Agencies should publish lists of all their data, group says

Thinkstock

Sunlight Foundation is developing a best practices guide for government transparency.

This story has been updated.

Federal agencies should be required to maintain lists of their full data catalogs so agency officials and the public know what exists, what’s public and what’s not, Sunlight Foundation Policy Director John Wonderlich said Tuesday.

That’s one line item in a list of best practices the nonprofit transparency group is collecting that government policymakers at the state, local and national levels should consider including in their open data policies.

The document also reccomends governments publish data in open, machine-readable formats, such as XML files, and allow other organizations to stream that data through application programming interfaces, or APIs.

Sunlight’s National Policy Manager Laurenellen McCann described the list in a blog post Friday “more as a ‘living document’ than as model legislation -- a menu of options for what can be contained within an open data policy.”

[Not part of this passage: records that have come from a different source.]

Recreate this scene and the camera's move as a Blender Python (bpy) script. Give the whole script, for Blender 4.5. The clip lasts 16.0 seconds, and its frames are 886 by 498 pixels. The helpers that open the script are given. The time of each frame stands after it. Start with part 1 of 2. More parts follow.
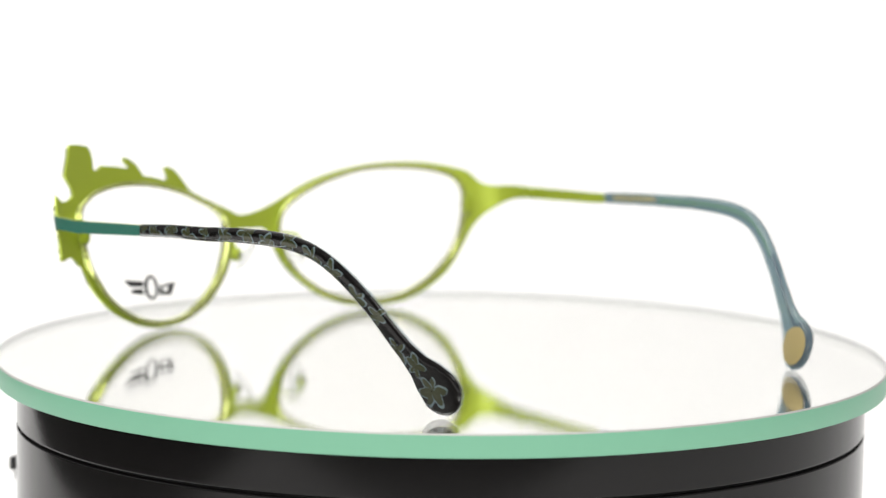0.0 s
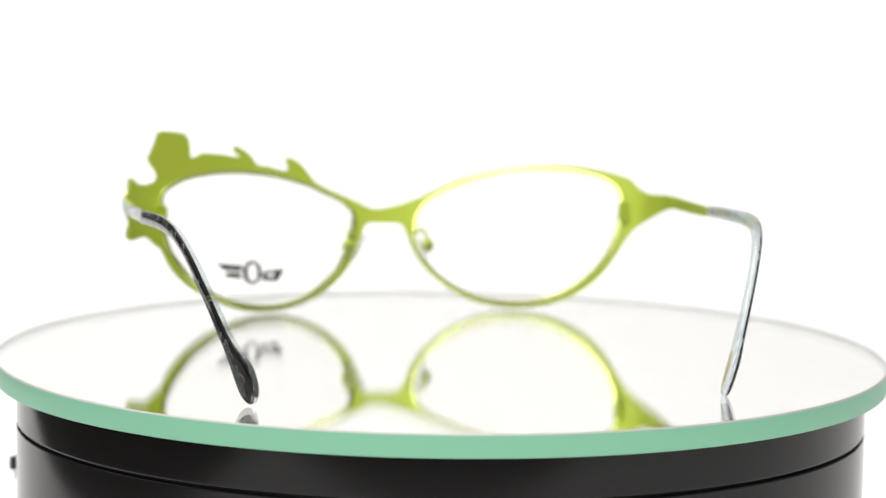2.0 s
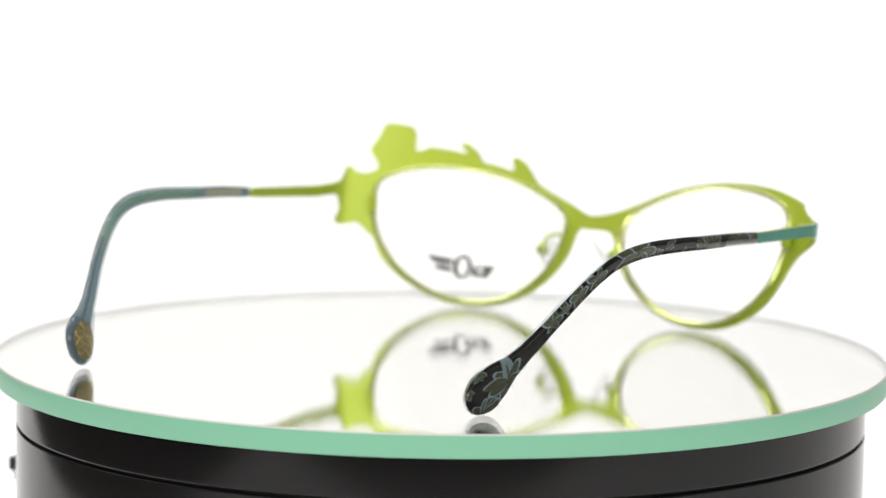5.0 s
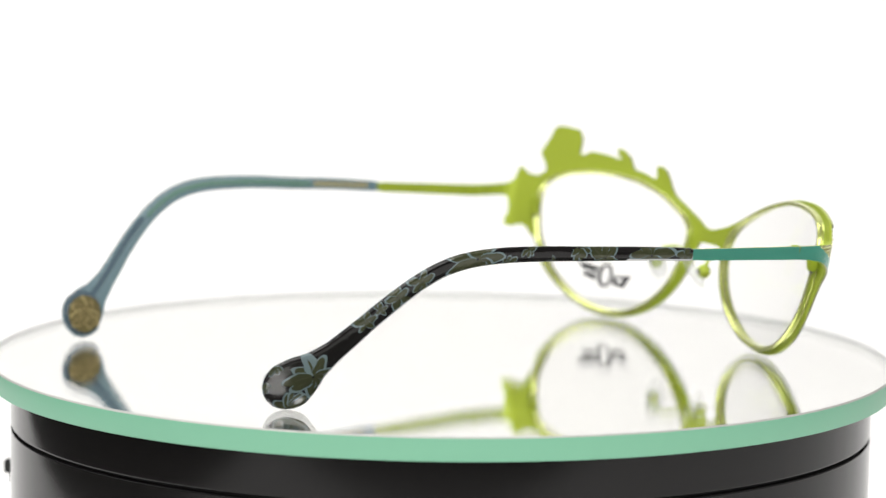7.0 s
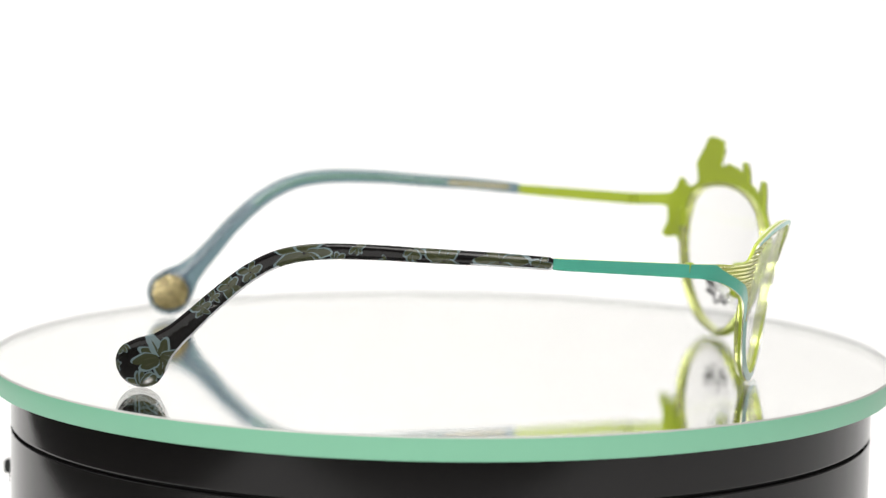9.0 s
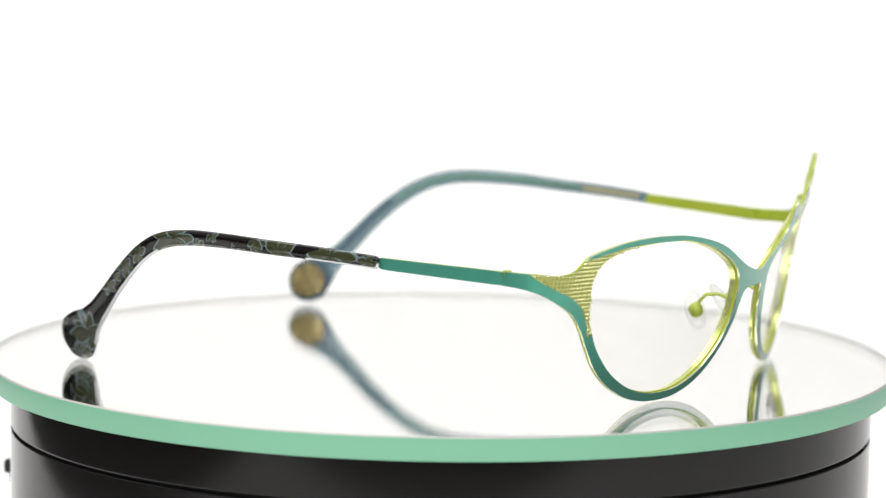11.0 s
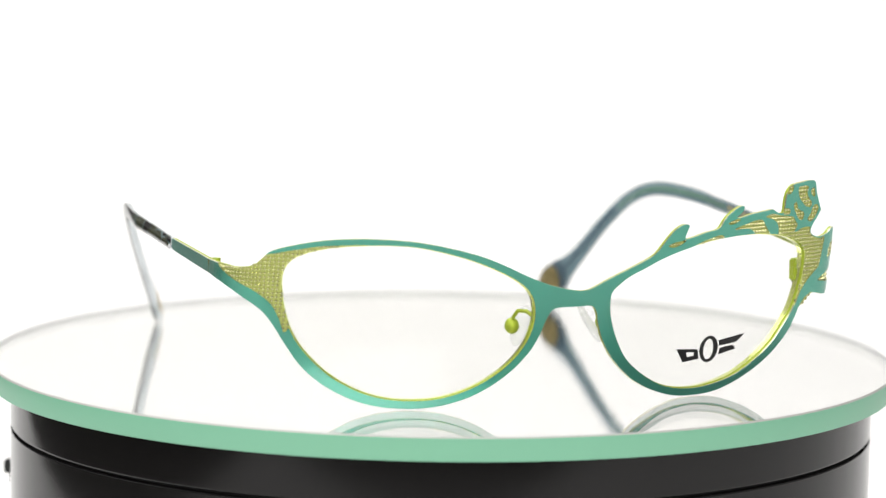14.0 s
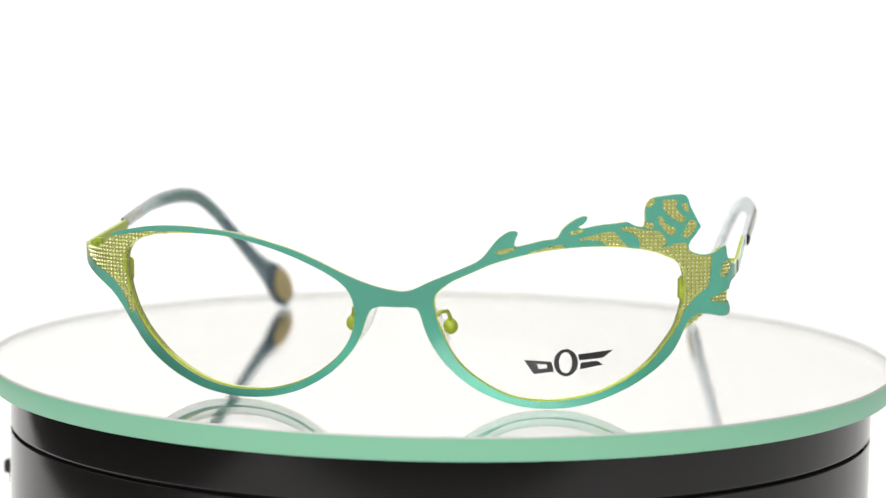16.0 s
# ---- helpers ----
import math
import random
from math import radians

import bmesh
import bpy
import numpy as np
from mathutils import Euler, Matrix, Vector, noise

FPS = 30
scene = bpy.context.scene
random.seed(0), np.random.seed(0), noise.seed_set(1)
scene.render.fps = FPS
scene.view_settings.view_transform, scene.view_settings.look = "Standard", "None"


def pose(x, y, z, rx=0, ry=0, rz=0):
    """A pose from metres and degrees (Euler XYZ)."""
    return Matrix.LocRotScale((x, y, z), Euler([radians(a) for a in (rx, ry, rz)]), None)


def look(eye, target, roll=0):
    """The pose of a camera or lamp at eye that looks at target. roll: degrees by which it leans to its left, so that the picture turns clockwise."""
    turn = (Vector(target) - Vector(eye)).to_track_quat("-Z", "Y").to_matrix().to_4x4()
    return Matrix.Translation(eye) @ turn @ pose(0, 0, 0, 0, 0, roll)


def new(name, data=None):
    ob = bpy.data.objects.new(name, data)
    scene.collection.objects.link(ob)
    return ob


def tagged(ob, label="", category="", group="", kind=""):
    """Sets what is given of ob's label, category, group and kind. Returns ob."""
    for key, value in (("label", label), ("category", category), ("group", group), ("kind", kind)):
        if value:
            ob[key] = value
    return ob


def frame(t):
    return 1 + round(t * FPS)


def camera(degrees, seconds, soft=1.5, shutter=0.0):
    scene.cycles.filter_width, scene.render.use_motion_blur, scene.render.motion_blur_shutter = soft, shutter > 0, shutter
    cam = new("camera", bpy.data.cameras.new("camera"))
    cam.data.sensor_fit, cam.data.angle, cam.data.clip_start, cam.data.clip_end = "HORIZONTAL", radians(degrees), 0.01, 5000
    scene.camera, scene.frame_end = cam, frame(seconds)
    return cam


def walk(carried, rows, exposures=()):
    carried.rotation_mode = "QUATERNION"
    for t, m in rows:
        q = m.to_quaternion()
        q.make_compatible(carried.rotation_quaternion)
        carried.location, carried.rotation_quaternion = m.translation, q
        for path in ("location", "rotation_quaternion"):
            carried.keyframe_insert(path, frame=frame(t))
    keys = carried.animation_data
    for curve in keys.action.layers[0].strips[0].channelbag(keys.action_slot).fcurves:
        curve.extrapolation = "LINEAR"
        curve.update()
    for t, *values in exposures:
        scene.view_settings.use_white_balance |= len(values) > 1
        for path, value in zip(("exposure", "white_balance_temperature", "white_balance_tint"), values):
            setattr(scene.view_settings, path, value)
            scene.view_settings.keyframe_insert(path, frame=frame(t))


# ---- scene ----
from mathutils.geometry import delaunay_2d_cdt

MM = 0.001

# ---------------------------------------------------------------- camera
cam = camera(16.477, 16.0, soft=1.3, shutter=0.3)
cam.data.dof.use_dof = True
cam.data.dof.focus_distance = 0.655
cam.data.dof.aperture_fstop = 14.0
EYE = Vector((0.0, -0.7077, 0.1138))
WAY = Vector((0.0, math.cos(radians(7.18)), -math.sin(radians(7.18))))


def stand(back):
    """The camera on its rail, drawn back by so many millimetres."""
    eye = EYE - WAY * back * MM
    return look(eye, eye + WAY, 0.845)


walk(cam, [(0.0, stand(9.6)), (2.0, stand(9.6)), (3.2, stand(12.0)), (3.7, stand(12.0)), (4.2, stand(9.0)),
           (6.3, stand(8.6)), (6.8, stand(0.3)), (7.5, stand(0.0)), (9.0, stand(0.0)), (12.0, stand(0.0)), (16.0, stand(0.0))])

# ---------------------------------------------------------------- light
world = bpy.data.worlds.new("studio_world")
scene.world = world
world.use_nodes = True
world.node_tree.nodes["Background"].inputs[0].default_value = (1.0, 0.985, 0.97, 1)
world.node_tree.nodes["Background"].inputs[1].default_value = 0.24
scene.view_settings.exposure = 0.0


def softbox(name, eye, target, w, h, watts, colour=(1, 0.985, 0.96)):
    data = bpy.data.lights.new(name, "AREA")
    data.shape, data.size, data.size_y, data.energy, data.color = "RECTANGLE", w, h, watts, colour
    ob = new(name, data)
    ob.matrix_world = look(eye, target)
    return ob


softbox("softbox_top", (-0.5, 0.35, 1.0), (-0.15, 0.75, 0.05), 0.9, 0.9, 7.6)
softbox("softbox_front", (-0.05, -1.2, 0.70), (0, 0, 0.02), 0.95, 0.75, 11.5)
softbox("softbox_side", (-1.0, -0.1, 0.45), (0, 0, 0.0), 0.6, 0.7, 0.5)
softbox("softbox_side", (1.0, 0.0, 0.45), (0, 0, 0.0), 0.6, 0.7, 0.3)


def bulb_lamp(name, eye, target, across, watts):
    ob = softbox(name, eye, target, across, across, watts, (1, 0.98, 0.95))
    ob.data.shape = "DISK"


bulb_lamp("round_lamp", (0.42, -0.62, 0.85), (0, 0, 0.02), 0.09, 0.6)
bulb_lamp("round_lamp", (-0.48, -0.55, 0.80), (0, 0, 0.02), 0.09, 0.6)
bulb_lamp("round_lamp", (0.10, 0.30, 1.05), (0, 0, 0.02), 0.09, 0.6)


# ---------------------------------------------------------------- materials
def material(name, colour, rough=0.5, metal=0.0, vary=0.08, size=400.0, bump=0.0, coat=0.0, spec=0.5):
    m = bpy.data.materials.new(name)
    m.use_nodes = True
    nt = m.node_tree
    b = nt.nodes["Principled BSDF"]
    tc = nt.nodes.new("ShaderNodeTexCoord")
    n1 = nt.nodes.new("ShaderNodeTexNoise")
    n1.inputs["Scale"].default_value, n1.inputs["Detail"].default_value = size, 4
    n2 = nt.nodes.new("ShaderNodeTexNoise")
    n2.inputs["Scale"].default_value, n2.inputs["Detail"].default_value = size * 9, 2
    mix = nt.nodes.new("ShaderNodeMath")
    mix.operation = "ADD"
    nt.links.new(tc.outputs["Object"], n1.inputs["Vector"])
    nt.links.new(tc.outputs["Object"], n2.inputs["Vector"])
    nt.links.new(n1.outputs["Fac"], mix.inputs[0])
    nt.links.new(n2.outputs["Fac"], mix.inputs[1])
    ramp = nt.nodes.new("ShaderNodeValToRGB")
    ramp.color_ramp.elements[0].position, ramp.color_ramp.elements[1].position = 0.3, 0.75
    half = nt.nodes.new("ShaderNodeMath")
    half.operation = "MULTIPLY"
    half.inputs[1].default_value = 0.24
    nt.links.new(mix.outputs[0], half.inputs[0])
    nt.links.new(half.outputs[0], ramp.inputs["Fac"])
    ramp.color_ramp.elements[0].color = (*[c * (1 - vary) for c in colour], 1)
    ramp.color_ramp.elements[1].color = (*[min(1, c * (1 + vary)) for c in colour], 1)
    nt.links.new(ramp.outputs["Color"], b.inputs["Base Color"])
    b.inputs["Roughness"].default_value, b.inputs["Metallic"].default_value = rough, metal
    b.inputs["Coat Weight"].default_value, b.inputs["Coat Roughness"].default_value = coat, 0.05 + 0.2 * metal
    b.inputs["Specular IOR Level"].default_value = spec
    if bump:
        bp = nt.nodes.new("ShaderNodeBump")
        bp.inputs["Strength"].default_value, bp.inputs["Distance"].default_value = bump, 0.0001
        nt.links.new(n2.outputs["Fac"], bp.inputs["Height"])
        nt.links.new(bp.outputs["Normal"], b.inputs["Normal"])
    return m


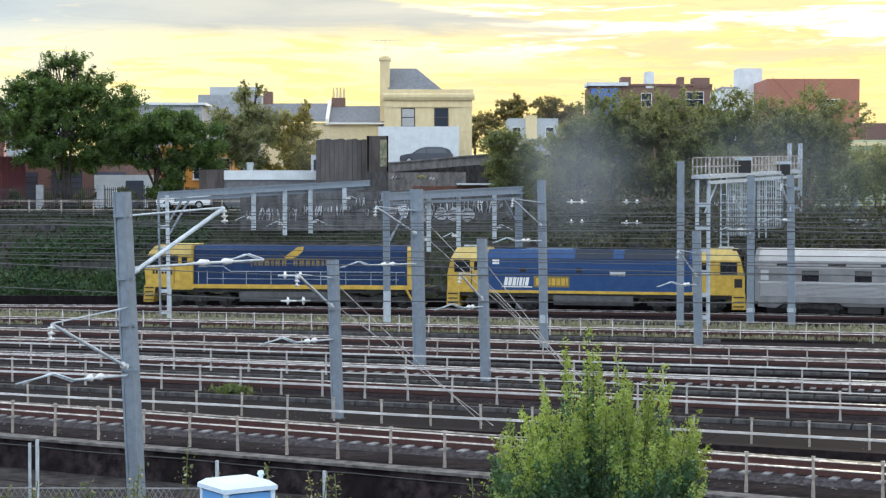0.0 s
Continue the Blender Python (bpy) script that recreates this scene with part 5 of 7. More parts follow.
    part("shed_door", Mesh().box(-28.2, -26.6, -2.06, -2, 0, 2.4), "sign_ink", o)
    # maroon boarded wall
    mw = thing("maroon_boarded_wall", SHOPS, "maroon boarded site wall beside the street", "wall")
    for i in range(12):
        part("board", Mesh().box(17.8 + i * 0.5, 18.28 + i * 0.5, -1.2, -1.05, -0.2, 3.9), "maroon", mw)


build_ramp()


M["pale_cobalt"] = material("faded_cobalt_panel", (0.08, 0.16, 0.42), 0.6, vary=0.1)


def block(name, label, x0, x1, y, z, mat, wins=(), extra=()):
    b = thing(name, pose(0, y, 6.9), label, "building", "distant blocks")
    part("wall", Mesh().box(x0, x1, 0, 10, 0, z - 6.9), mat, b)
    for a, c, zz, zt in wins:
        front_window(b, a, c, zz - 6.9, zt - 6.9, mullion=0)
    for i, e in enumerate(extra):
        part(e[0], Mesh().box(e[1], e[2], e[3] - 0.07 - 0.02 * i, e[4] - 0.02 * i, e[5] - 6.9, e[6] - 6.9), e[7], b)
    return b


block("brick_block", "red brick apartment block with a flat roof", 41.9, 53.8, 230, 23.3, "brick", ((48.7, 51.2, 19.3, 20.6),))
block("white_block", "white rendered block with a raised lift tower", 37.5, 43.4, 240, 22.6, "white_wall", (), (("lift_tower", 39.8, 43.0, 0, 4, 20.5, 25.4, "white_wall"), ("roof_rail", 37.5, 39.8, 0.2, 6, 22.5, 22.9, "grey_wall")))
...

The list includes “sample provisional language” and example cases and was based on conversations with open data practitioners in the private and public sectors, McCann said. Wonderlich stressed that the list isn’t a checklist and that many good open data policies could include only a few of the line items.

The 33-item list also suggests removing “arbitrary technical restrictions” to accessing government data “such as registration requirements, access fees and usage limitations” and removing limits on the use of government information.

Federal Chief Information Officer Steven VanRoekel’s digital strategy, released in May, serves as the government’s open data policy document. It hits many of the Sunlight list’s main priorities.

The document’s greatest failing, in addition to not requiring comprehensive data lists, Wonderlich said, is that it’s not specific enough about what newly collected data should be made public.

The plan’s core open data initiative involves making APIs the “new default” to present raw government data to the public.

VanRoekel’s office will issue governmentwide policies for streaming data from APIs by August and will require all new federal IT systems to follow those policies by May 2013, according to the strategy. The General Services Administration also must update its data set trove Data.gov to include a catalog of government APIs by that date, the strategy said.

The strategy also directs agencies to identify two high-value datasets to make more accessible online by September, but is vague about how those determinations should be made.

“They say basically ‘transparency is the new default’ and that’s something we’ve heard repeatedly with new transparency policies,” Wonderlich said. “The question for me is how are they going to make transparency the new default and that depends on how they craft guidance and policies. With Steven VanRoekel and [Chief Technology Officer] Todd Park on board they have a good chance of making something very strong. But, on its own, this doesn’t achieve that goal.”

A major goal of the open data portion of the strategy is to help private sector developers leverage government data to build money-making and time-saving products similar to the large markets for weather and Global Positioning System data.